Making Predictions exercise

Would you like to apply the knowledge you’ve learnt? You can review and practice it with the tasks for the video Making Predictions.
  • What does a prediction tell you?

    Hints

    You use clues from what you already know to make a prediction.

    A prediction uses what you already know to help you think about what will happen later.

    Solution

    A prediction is what you think will happen next based on what you already know.

  • What predictions can you make?

    Hints

    Clues from a story can help support your predictions.

    We can use what we know about those clues to help think about what will happen next.

    If it is a sunny day and you are at the beach, what might you do? Is it more likely that you would build a sandcastle or a snowman?

    Solution

    You can use what you already know to predict what will happen next.

  • What do you predict will happen next?

    Hints

    Use clues from the picture to help you work out where the children may be going next.

    You might need a backpack for a few different reasons, but look at what the children are wearing too.

    Solution

    The children have their backpacks on and are dressed in school uniform. This helps us to predict that they will be going to school.
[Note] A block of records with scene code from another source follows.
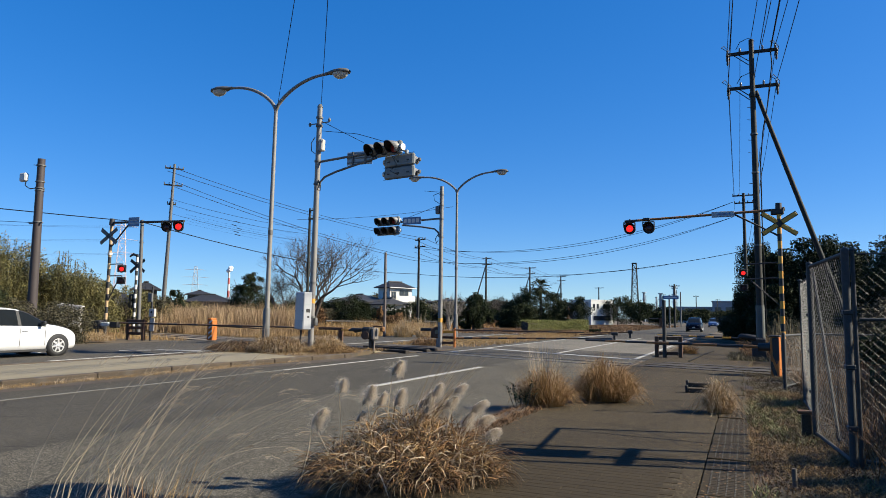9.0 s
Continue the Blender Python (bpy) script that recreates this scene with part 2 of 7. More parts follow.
STRAW_PALE = mat("pale_straw_stem", (0.49, 0.395, 0.27), (0.37, 0.29, 0.19), 0.75, fine=25, coarse=3, bump=0, vary=0.25, island=True, thin=0.25)
GRASS_DULL = mat("dull_olive_dry_grass", (0.125, 0.098, 0.045), (0.055, 0.046, 0.022), 0.85, fine=25, coarse=3, bump=0, vary=0.4, island=True)
BLADE_DARK = mat("dark_dead_blade", (0.060, 0.036, 0.016), (0.028, 0.017, 0.008), 0.85, fine=25, coarse=3, bump=0, vary=0.4, island=True)
STRAW_BROWN = mat("brown_dead_blade", (0.165, 0.085, 0.030), (0.075, 0.038, 0.015), 0.85, fine=25, coarse=3, bump=0, vary=0.4, island=True)
STRAW_RED = mat("rusty_dead_blade", (0.26, 0.14, 0.05), (0.18, 0.09, 0.03), 0.85, fine=25, coarse=3, bump=0, vary=0.3, island=True)
PLUME = mat("fluffy_seed_head", (0.66, 0.58, 0.47), (0.50, 0.43, 0.34), 0.9, fine=40, coarse=8, bump=0, vary=0.25, island=True, thin=0.5)
LEAF_DARK = mat("dark_evergreen_leaf", (0.026, 0.034, 0.013), (0.015, 0.020, 0.008), 0.8, fine=20, coarse=1.2, bump=0, vary=0.45, island=True, spec=0.15)
LEAF_BROWN = mat("brownish_shrub_leaf", (0.060, 0.050, 0.020), (0.030, 0.027, 0.011), 0.75, fine=20, coarse=1.2, bump=0, vary=0.5, island=True)
LEAF_OLIVE = mat("olive_bamboo_leaf", (0.15, 0.125, 0.034), (0.05, 0.05, 0.015), 0.75, fine=20, coarse=0.8, bump=0, vary=0.55, island=True)
LEAF_GREEN = mat("green_weed_leaf", (0.13, 0.135, 0.032), (0.075, 0.085, 0.022), 0.65, fine=20, coarse=2, bump=0, vary=0.4, island=True)
LEAF_HEDGE = mat("clipped_hedge_leaf", (0.20, 0.20, 0.046), (0.13, 0.14, 0.034), 0.7, fine=20, coarse=1, bump=0, vary=0.35, island=True)
REED = mat("tawny_reed", (0.32, 0.215, 0.112), (0.17, 0.108, 0.054), 0.85, fine=25, coarse=0.5, bump=0, vary=0.4, island=True, thin=0.2)
REED_PALE = mat("pale_tawny_reed", (0.48, 0.36, 0.22), (0.34, 0.24, 0.135), 0.85, fine=25, coarse=0.5, bump=0, vary=0.3, island=True, thin=0.25)
LEAF_FALLEN = mat("fallen_brown_leaf", (0.125, 0.085, 0.042), (0.040, 0.028, 0.015), 0.8, fine=40, coarse=4, bump=0, vary=0.5, island=True, thin=0.15)
BARK = mat("grey_bark", (0.062, 0.05, 0.04), (0.036, 0.029, 0.024), 0.9, fine=30, coarse=3, bump=0.5, vary=0.1)
ROOF = mat("dark_roof_tile", (0.022, 0.022, 0.023), (0.014, 0.0142, 0.015), 0.6, fine=8, coarse=1.2, bump=0.3, vary=0.06)
HOUSE_WALL = mat("cream_render", (0.3956, 0.3784, 0.344), (0.3268, 0.3096, 0.2838), 0.85, fine=20, coarse=0.7, bump=0.1, vary=0.05)
WOOD_WALL = mat("weathered_board_wall", (0.085, 0.07, 0.055), (0.055, 0.045, 0.036), 0.9, fine=12, coarse=1.0, bump=0.2, vary=0.08)
PANE = mat("dark_window_pane", (0.03, 0.035, 0.045), (0.02, 0.025, 0.03), 0.1, fine=4, coarse=1, bump=0, vary=0.1)
STEAM = mat("white_steam", (0.8, 0.8, 0.8), (0.7, 0.71, 0.72), 1.0, fine=1.0, coarse=0.4, bump=0.6, vary=0)
CHIMNEY_RED = mat("red_chimney_band", (0.42, 0.10, 0.08), (0.34, 0.08, 0.065), 0.8, fine=2, coarse=0.5, bump=0, vary=0)
# Bluish grey: distance haze is put into the wall colour.
HAZE_GREY = mat("haze_tinted_grey_wall", (0.25, 0.28, 0.31), (0.20, 0.22, 0.25), 0.9, fine=2, coarse=0.3, bump=0, vary=0.1)
PYLON = mat("pylon_steel", (0.40, 0.42, 0.45), (0.33, 0.35, 0.38), 0.6, 0.3, fine=5, coarse=1, bump=0, vary=0)
PYLON_RED = mat("red_white_pylon", (0.50, 0.42, 0.42), (0.44, 0.37, 0.38), 0.7, fine=5, coarse=1, bump=0, vary=0)


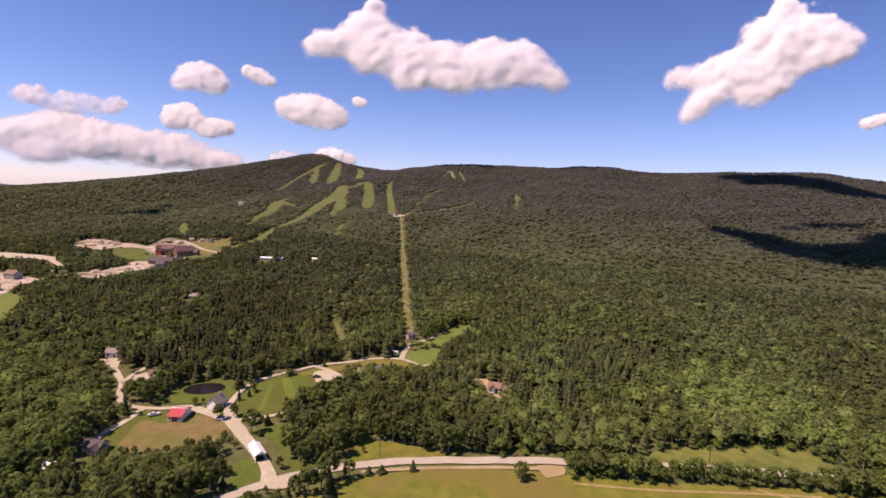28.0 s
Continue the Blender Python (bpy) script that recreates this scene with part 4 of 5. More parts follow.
def car(x, y, turn, paint, label, long=4.6, name="car"):
    ob = thing(name, x, y, float(height(x, y)) + 0.53, turn, label, "car", "parked cars")
    part("body", prism([(-0.88, 0.3), (0.88, 0.3), (0.9, 0.75), (0.8, 0.95), (-0.8, 0.95), (-0.9, 0.75)], -long / 2, long / 2), paint, ob)
    bm = bmesh.new()
    a = [bm.verts.new(p) for p in ((-1.5, -0.8, 0.95), (1.0, -0.8, 0.95), (1.0, 0.8, 0.95), (-1.5, 0.8, 0.95), (-1.1, -0.65, 1.48), (0.4, -0.65, 1.48), (0.4, 0.65, 1.48), (-1.1, 0.65, 1.48))]
    for f in ((4, 5, 6, 7), (0, 1, 5, 4), (1, 2, 6, 5), (2, 3, 7, 6), (3, 0, 4, 7)):
        bm.faces.new([a[i] for i in f])
    part("cabin", bm, DARK_GLASS, ob)
    part("cabin_roof", boxes((-1.08, 0.38, -0.63, 0.63, 1.481, 1.53)), paint, ob)
    for wx in (-1.4, 1.4):
        for wy in (-0.85, 0.65):
            bm = bmesh.new()
            bmesh.ops.create_cone(bm, cap_ends=True, segments=14, radius1=0.33, radius2=0.33, depth=0.2, matrix=Matrix.Translation((wx, wy + 0.1, 0.33)) @ Matrix.Rotation(math.pi / 2, 4, "X"))
            part("wheel", bm, RUBBER, ob)
    return ob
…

  • Do you hear a prediction?

    Hints

    Use these helping words to make a prediction.

    Here we can see the prediction sentence starts with, I think.

    Solution

    Predictions usually begin with, I think, and give a reason using, because.

    Predictions

    • I think the film will be funny because it has a funny actor in it!
    • I think the ice cream will be tasty because it has my favourite flavours in it.
    • I think the school trip will be fun because the whole class is going.

    Not predictions

    • Roller coasters are fast.
    • Art is the best subject.

  • Use the pictures to make a prediction.

    Hints

    Zayd packing sunglasses helps you to predict that they are going somewhere sunny.

    Which objects above help you to predict that the children are going to do art?

    Do the children need this for art?

    We usually use these cubes in maths.

    Solution

    These pictures help you to predict that the children will do art next.

  • Complete the sentences to make a prediction.

    Hints

    Helping words are words in a sentence that help us to make a prediction. Use the picture of Zayd and Ari at the top to help you structure your sentences.

    You can make a prediction by beginning a sentence with, "I think".

    Solution

    You can use helping words such as, I think, and, because, to make a prediction.

    • I think the boy will blow the candles out because it is his birthday.
    • I think the dog will get dirty because it is digging in the mud.